=== DATA SECTION ===
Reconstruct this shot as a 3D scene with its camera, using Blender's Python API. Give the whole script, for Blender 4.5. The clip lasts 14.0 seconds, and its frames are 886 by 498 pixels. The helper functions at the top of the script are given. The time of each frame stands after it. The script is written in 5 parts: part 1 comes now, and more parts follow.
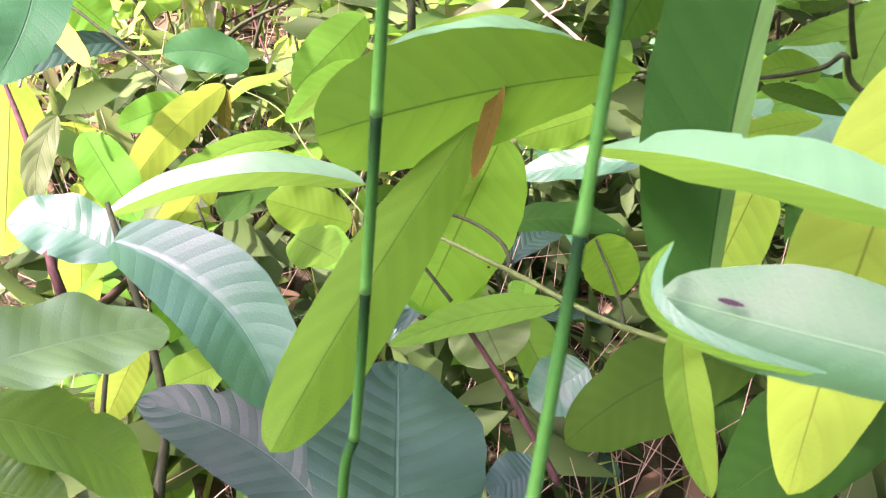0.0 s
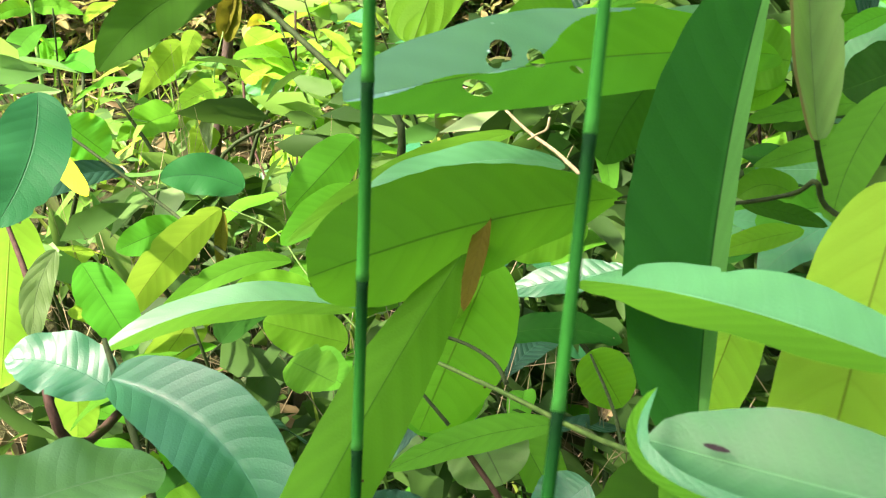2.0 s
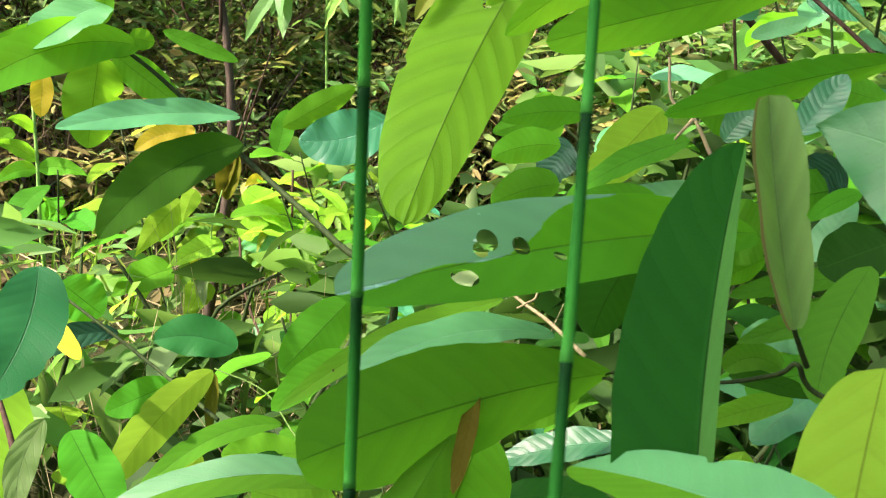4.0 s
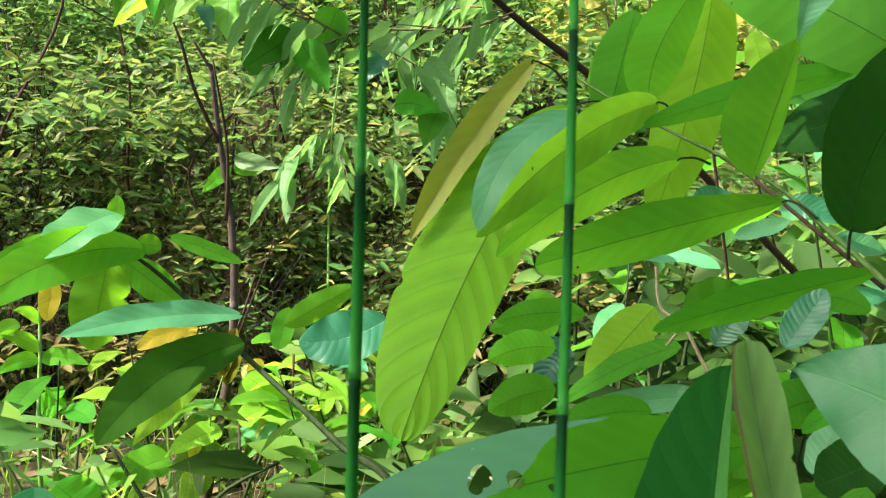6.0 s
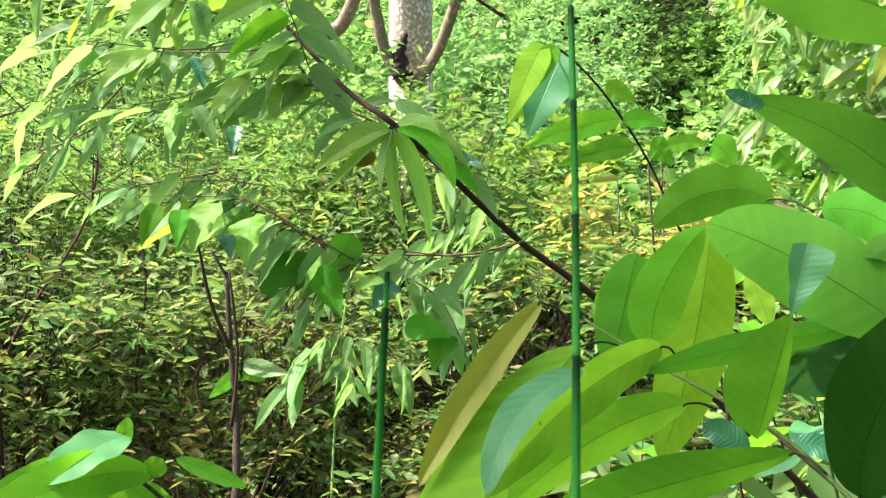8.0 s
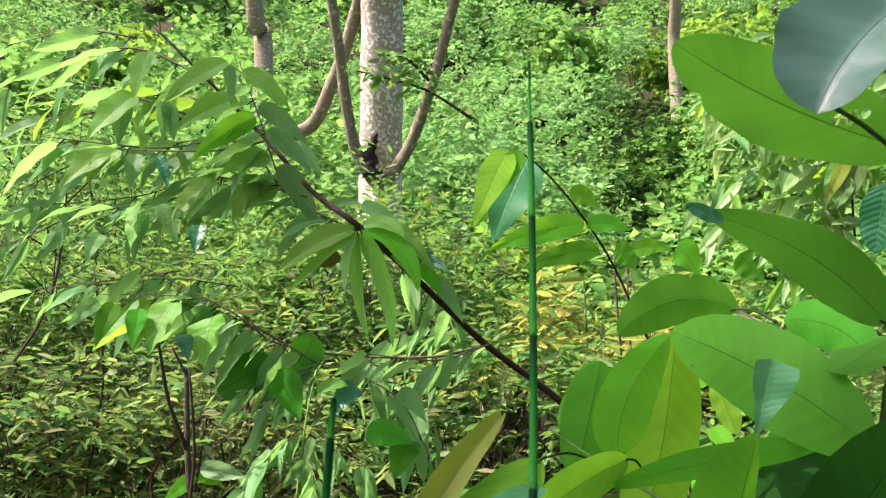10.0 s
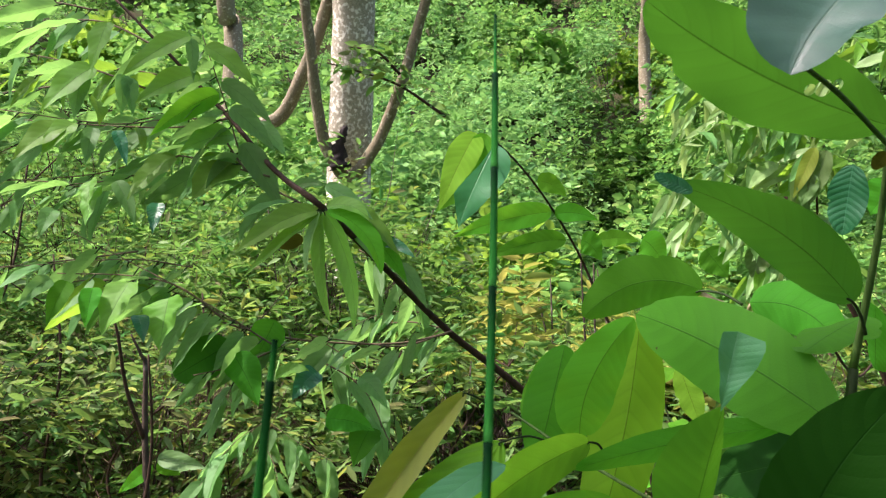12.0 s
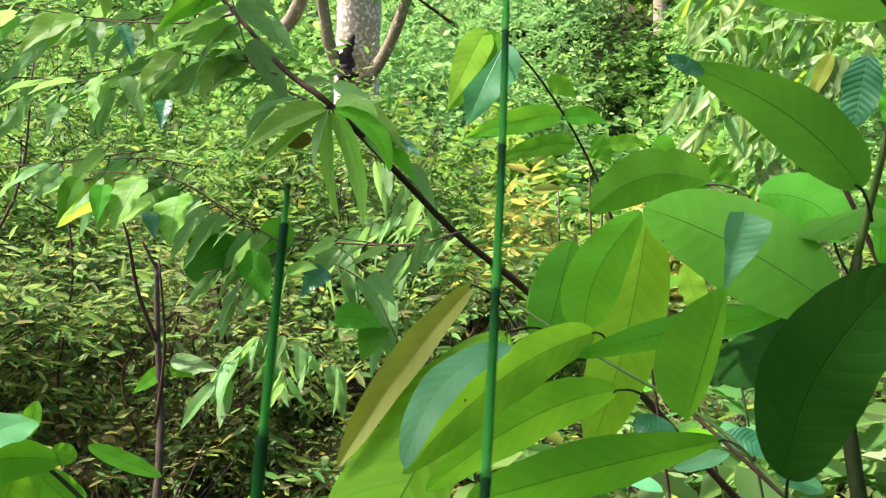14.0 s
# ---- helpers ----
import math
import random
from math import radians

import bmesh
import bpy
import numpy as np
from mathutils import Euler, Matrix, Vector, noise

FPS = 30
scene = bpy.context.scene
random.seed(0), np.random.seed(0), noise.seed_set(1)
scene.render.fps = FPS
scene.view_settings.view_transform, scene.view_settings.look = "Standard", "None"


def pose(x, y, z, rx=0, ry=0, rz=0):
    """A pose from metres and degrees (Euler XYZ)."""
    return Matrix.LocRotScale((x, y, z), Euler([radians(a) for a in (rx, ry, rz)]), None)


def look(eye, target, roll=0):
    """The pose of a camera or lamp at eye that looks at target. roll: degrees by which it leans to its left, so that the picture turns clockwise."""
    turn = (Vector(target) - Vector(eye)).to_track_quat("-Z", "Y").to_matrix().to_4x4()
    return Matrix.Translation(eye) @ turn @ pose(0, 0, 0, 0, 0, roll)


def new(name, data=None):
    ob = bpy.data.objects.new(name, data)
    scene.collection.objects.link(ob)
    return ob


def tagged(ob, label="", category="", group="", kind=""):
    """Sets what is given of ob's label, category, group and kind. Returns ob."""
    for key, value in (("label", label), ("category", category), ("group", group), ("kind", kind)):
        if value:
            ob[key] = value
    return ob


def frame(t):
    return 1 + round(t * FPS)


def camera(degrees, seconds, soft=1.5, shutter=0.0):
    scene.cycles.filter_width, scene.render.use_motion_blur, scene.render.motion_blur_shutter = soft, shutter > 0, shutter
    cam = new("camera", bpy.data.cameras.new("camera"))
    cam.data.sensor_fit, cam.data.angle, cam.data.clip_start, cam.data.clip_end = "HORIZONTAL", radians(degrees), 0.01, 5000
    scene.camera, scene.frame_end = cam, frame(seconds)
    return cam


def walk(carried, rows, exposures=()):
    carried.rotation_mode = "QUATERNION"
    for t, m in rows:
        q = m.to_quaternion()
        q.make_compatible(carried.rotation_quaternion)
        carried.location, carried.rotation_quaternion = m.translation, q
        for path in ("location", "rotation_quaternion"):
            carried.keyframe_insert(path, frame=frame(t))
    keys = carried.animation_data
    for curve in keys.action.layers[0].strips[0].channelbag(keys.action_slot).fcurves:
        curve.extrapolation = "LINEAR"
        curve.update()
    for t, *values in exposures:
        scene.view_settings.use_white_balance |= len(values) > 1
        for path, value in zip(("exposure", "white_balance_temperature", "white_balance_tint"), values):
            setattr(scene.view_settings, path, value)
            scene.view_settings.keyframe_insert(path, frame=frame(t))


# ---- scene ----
===
GOAL OF THE EXERCISE
Quote the material in full and exactly; do not carry over its pictures.

WRITTEN REPLY
Reconstruct this shot as a 3D scene with its camera, using Blender's Python API. Give the whole script, for Blender 4.5. The clip lasts 14.0 seconds, and its frames are 886 by 498 pixels. The helper functions at the top of the script are given. The time of each frame stands after it. The script is written in 5 parts: part 1 comes now, and more parts follow.
0.0 s
2.0 s
4.0 s
6.0 s
8.0 s
10.0 s
12.0 s
14.0 s
# ---- helpers ----
import math
import random
from math import radians

import bmesh
import bpy
import numpy as np
from mathutils import Euler, Matrix, Vector, noise

FPS = 30
scene = bpy.context.scene
random.seed(0), np.random.seed(0), noise.seed_set(1)
scene.render.fps = FPS
scene.view_settings.view_transform, scene.view_settings.look = "Standard", "None"


def pose(x, y, z, rx=0, ry=0, rz=0):
    """A pose from metres and degrees (Euler XYZ)."""
    return Matrix.LocRotScale((x, y, z), Euler([radians(a) for a in (rx, ry, rz)]), None)


def look(eye, target, roll=0):
    """The pose of a camera or lamp at eye that looks at target. roll: degrees by which it leans to its left, so that the picture turns clockwise."""
    turn = (Vector(target) - Vector(eye)).to_track_quat("-Z", "Y").to_matrix().to_4x4()
    return Matrix.Translation(eye) @ turn @ pose(0, 0, 0, 0, 0, roll)


def new(name, data=None):
    ob = bpy.data.objects.new(name, data)
    scene.collection.objects.link(ob)
    return ob


def tagged(ob, label="", category="", group="", kind=""):
    """Sets what is given of ob's label, category, group and kind. Returns ob."""
    for key, value in (("label", label), ("category", category), ("group", group), ("kind", kind)):
        if value:
            ob[key] = value
    return ob


def frame(t):
    return 1 + round(t * FPS)


def camera(degrees, seconds, soft=1.5, shutter=0.0):
    scene.cycles.filter_width, scene.render.use_motion_blur, scene.render.motion_blur_shutter = soft, shutter > 0, shutter
    cam = new("camera", bpy.data.cameras.new("camera"))
    cam.data.sensor_fit, cam.data.angle, cam.data.clip_start, cam.data.clip_end = "HORIZONTAL", radians(degrees), 0.01, 5000
    scene.camera, scene.frame_end = cam, frame(seconds)
    return cam


def walk(carried, rows, exposures=()):
    carried.rotation_mode = "QUATERNION"
    for t, m in rows:
        q = m.to_quaternion()
        q.make_compatible(carried.rotation_quaternion)
        carried.location, carried.rotation_quaternion = m.translation, q
        for path in ("location", "rotation_quaternion"):
            carried.keyframe_insert(path, frame=frame(t))
    keys = carried.animation_data
    for curve in keys.action.layers[0].strips[0].channelbag(keys.action_slot).fcurves:
        curve.extrapolation = "LINEAR"
        curve.update()
    for t, *values in exposures:
        scene.view_settings.use_white_balance |= len(values) > 1
        for path, value in zip(("exposure", "white_balance_temperature", "white_balance_tint"), values):
            setattr(scene.view_settings, path, value)
            scene.view_settings.keyframe_insert(path, frame=frame(t))


# ---- scene ----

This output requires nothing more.